The choice of $r$ actually makes a significant difference, as we can show in the following simulation in Python 3 (in Python everything needs to be 0-based such that the first item is at position 0 rather than 1):
import random
def select(A, r):
ref = max(A[:r]) # first r items
for i in range(r, len(A)): # rest of the items
if A[i] > ref:
return i
return len(A)-1 # return last item if search failed
n = 20
for r in range(1, n): # first item not included
successes = 0
for _ in range(10000):
A = [random.random() for _ in range(n)]
best = max(range(n), key=lambda i:A[i])
choice = select(A, r)
if choice == best:
successes += 1
print(r+1, successes/10000)
2 0.1746 3 0.2532 4 0.3099 5 0.3459 6 0.3581 7 0.3856 8 0.3927 9 0.3866 10 0.3717 11 0.366 12 0.3382 13 0.3227 14 0.2918 15 0.263 16 0.2228 17 0.1908 18 0.149 19 0.0969 20 0.0474
These are the fraction of times the best partner is selected out of 10000 simulations for each $r$ from 2 to 20. You will notice that the fraction steadily increases up to a peak at 8 and then steadily decreases until the end. It's interesting that the peak is not in the middle of the list but closer to the beginning. How can we find what the best $r$ would be for any $n$?
First, we need to find the probability of choosing the best partner for a given $r$ and $n$. This probability can be expressed as two events happening together: you stopping at element $i+1$ and the maximum element being element $i+1$ (we're using $i+1$ instead of just $i$ because it will be mathematically convenient later). These two events are independent and so we can find the probability of each one and then multiply them together.
The probability of the maximum element from all $n$ elements being the $i+1$th element is $\frac{1}{n}$.
The other probability is a little trickier. To stop at element $i+1$, all the elements prior to $i+1$ have to be less than the reference we got from the first $r$ elements. If a larger element is found sooner, we would have stopped there. Therefore, we are interested in the probability that the maximum element from the first $i$ elements is among the first $r$ elements, which is $\frac{r}{i}$. This is assuming that $i+1 \geq r+1$, since we cannot choose any partner before the $r+1$th partner.
Multiplying these two probabilities, we get $\frac{r}{n \times i}$. But this is the probability for a given $i+1$, whereas we want the probability for any $i+1$. Each $i+1$ is mutually exclusive so we can add up the probability of each $i+1$. Given that $i+1$ must be greater than or equal to $r+1$ by definition,
$$P(r, n) = \sum_{i=r}^{n}\frac{r}{n \times i} = \frac{r}{n}\sum_{i=r}^{n}\frac{1}{i}$$Great, so now we have the probability of making a successful selection given $r$ and $n$. Now how do we find at what $r$ is this maximum? Normally we would find the derivative of this equation with respect to $r$ and see what $r$ has to be for the derivative to be 0 (the turning point), but we can't differentiate this expression because $r$ is discrete. We also cannot treat $r$ as continuous because it is used as the starting point in the summation. But if we focus on finding $\frac{r}{n}$ rather than $r$, then we can do so in a round about way.
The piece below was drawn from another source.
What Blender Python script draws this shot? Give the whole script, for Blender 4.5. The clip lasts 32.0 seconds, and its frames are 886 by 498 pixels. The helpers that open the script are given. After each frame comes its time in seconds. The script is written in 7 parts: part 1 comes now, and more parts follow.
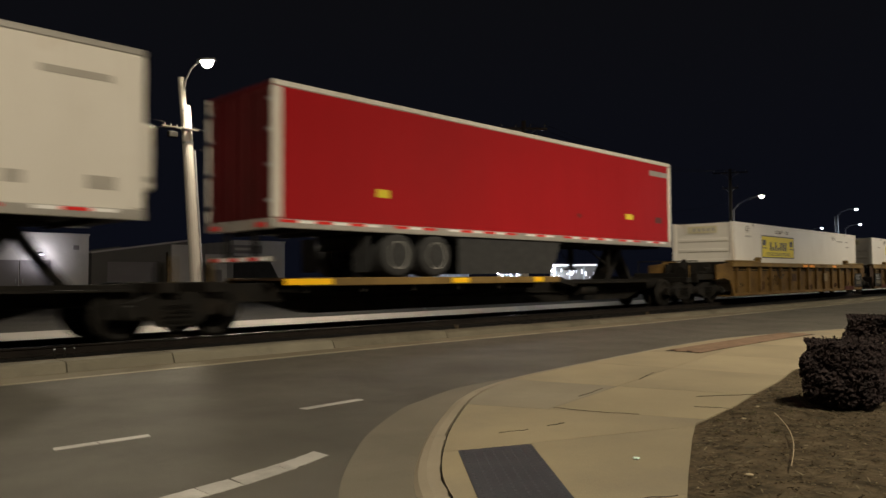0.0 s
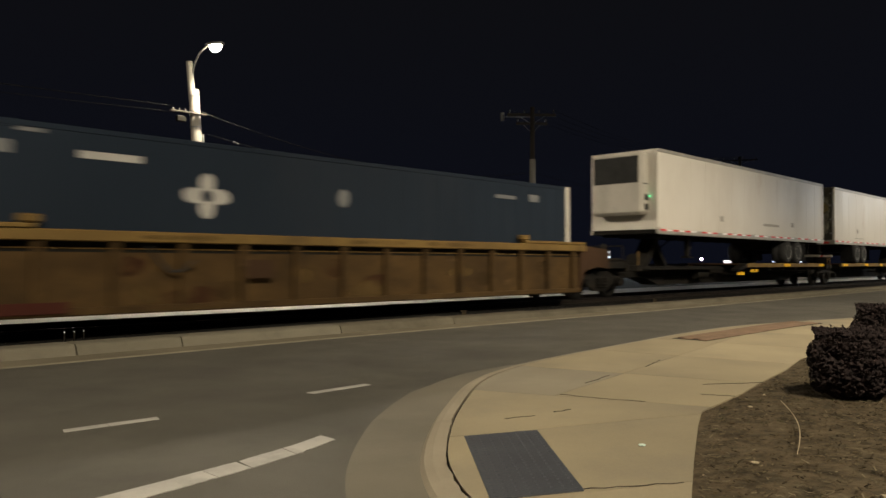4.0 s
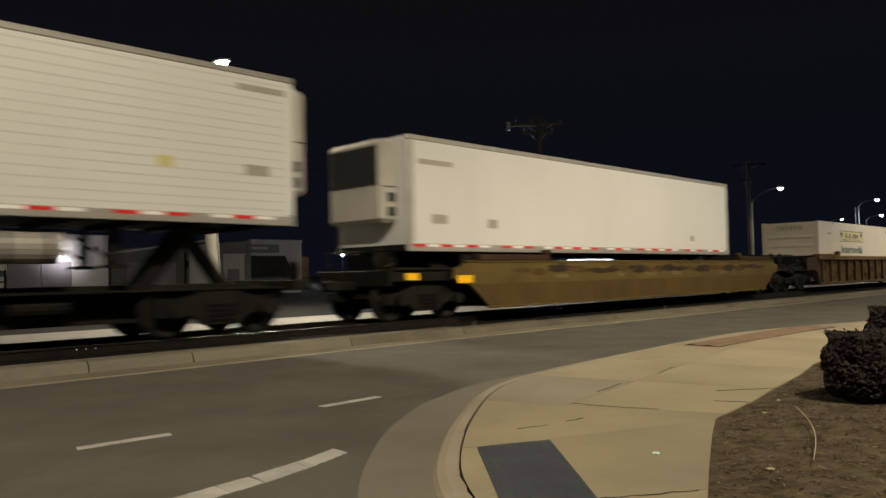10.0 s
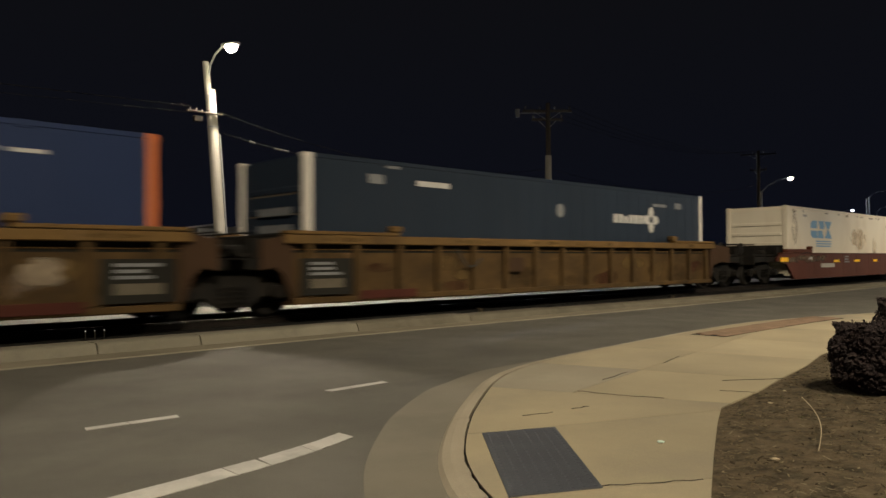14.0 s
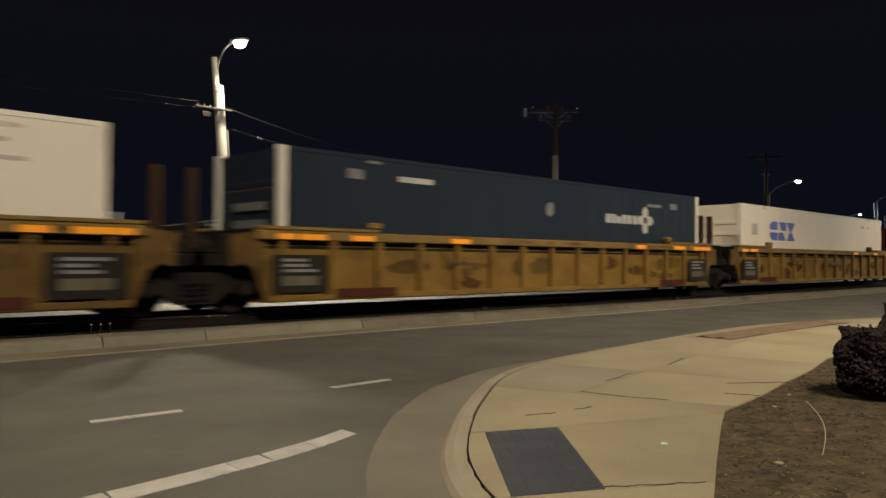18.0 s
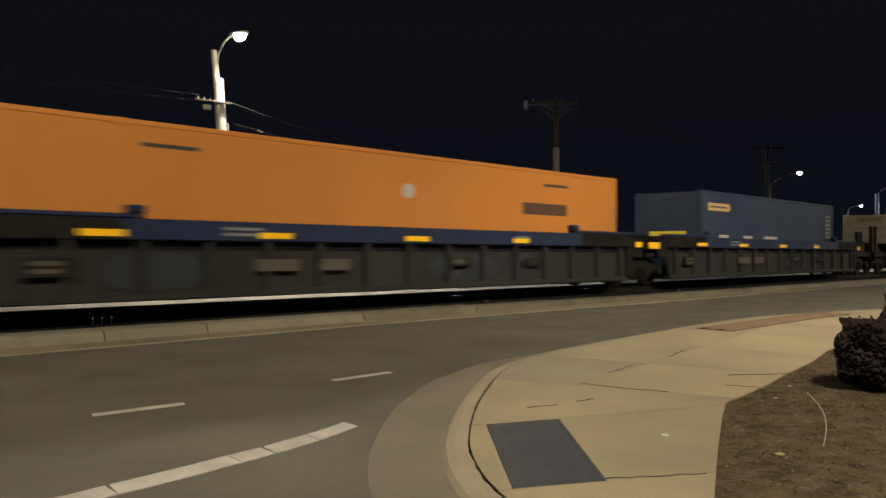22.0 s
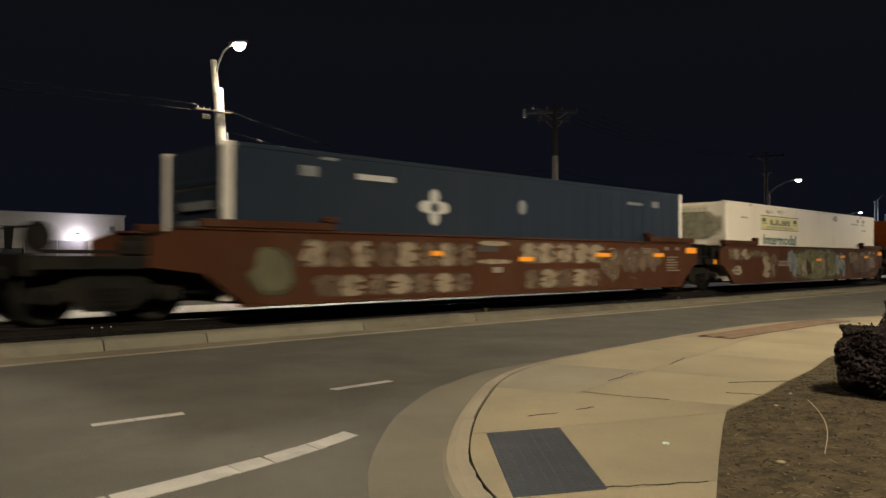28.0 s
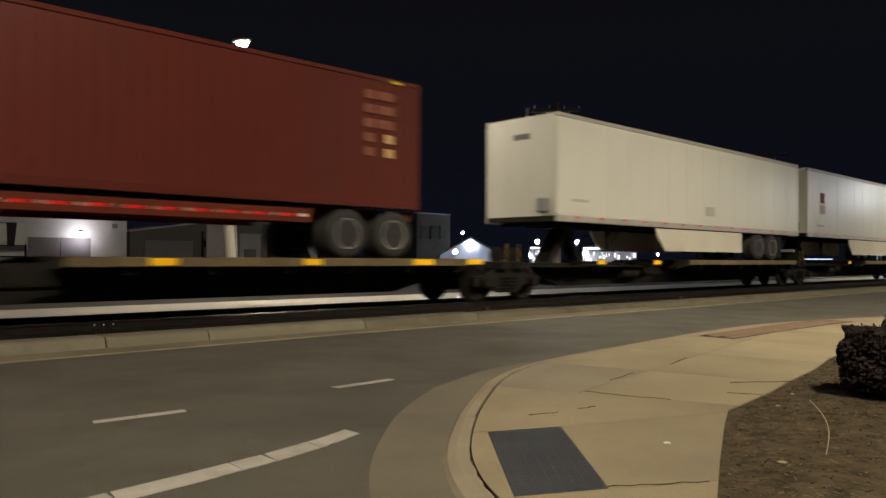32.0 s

Start by multiplying $\frac{1}{n}$ with the expression like this:
$$\frac{r}{n}\sum_{i=r}^{n}\frac{n}{i} \frac{1}{n}$$We can do this since $n$ cannot be zero. Now what will this expression look like if we let $n$ go to infinity?
$$\lim_{n \to \infty} \frac{r}{n}\sum_{i=r}^{n}\frac{n}{i} \frac{1}{n}$$Let $x = \lim_{n \to \infty} \frac{r}{n}$ and $t = \lim_{n \to \infty} \frac{i}{n}$. In this case, the summation looks like a Reinmann sum, that is, it is adding together the areas of equally wide rectangular strips in a fixed region under a graph. As the width of the strips goes to zero, the total area of all the strips equals the area under the graph (in the fixed region), making it equal to the definite integral of the graph. In this case, the graph is $f(t) = \frac{1}{t}$, the width of the strips is $\frac{1}{n}$, and the region is between $\frac{r}{n}$ and $\frac{n}{n}$. This means the following:
$$\lim_{n \to \infty} \frac{r}{n}\sum_{i=r}^{n}\frac{n}{i} \frac{1}{n} = x\int_x^1 \frac{1}{t} dt$$Great. So now we need to find the turning point of $x\int_x^1 \frac{1}{t} dt$ with respect to $x$ in order to know what $\frac{r}{n}$ gives the most probable success. This comes as follows:
$$ \begin{align} \frac{d}{dx} (x\int_x^1 \frac{1}{t} dt) &= 0 \\ \frac{d}{dx} x(\ln(1) - \ln(x)) &= 0 \\ \frac{d}{dx} -x\ln(x) &= 0 \\ -\ln(x) - 1 &= 0 \\ x &= \frac{1}{e} \\ \end{align} $$Which says that the number of partners you should date before looking for a serious relationship is the total number of partners you will date divided by $\frac{1}{e}$, or about 37% of the number of people you'll go out with.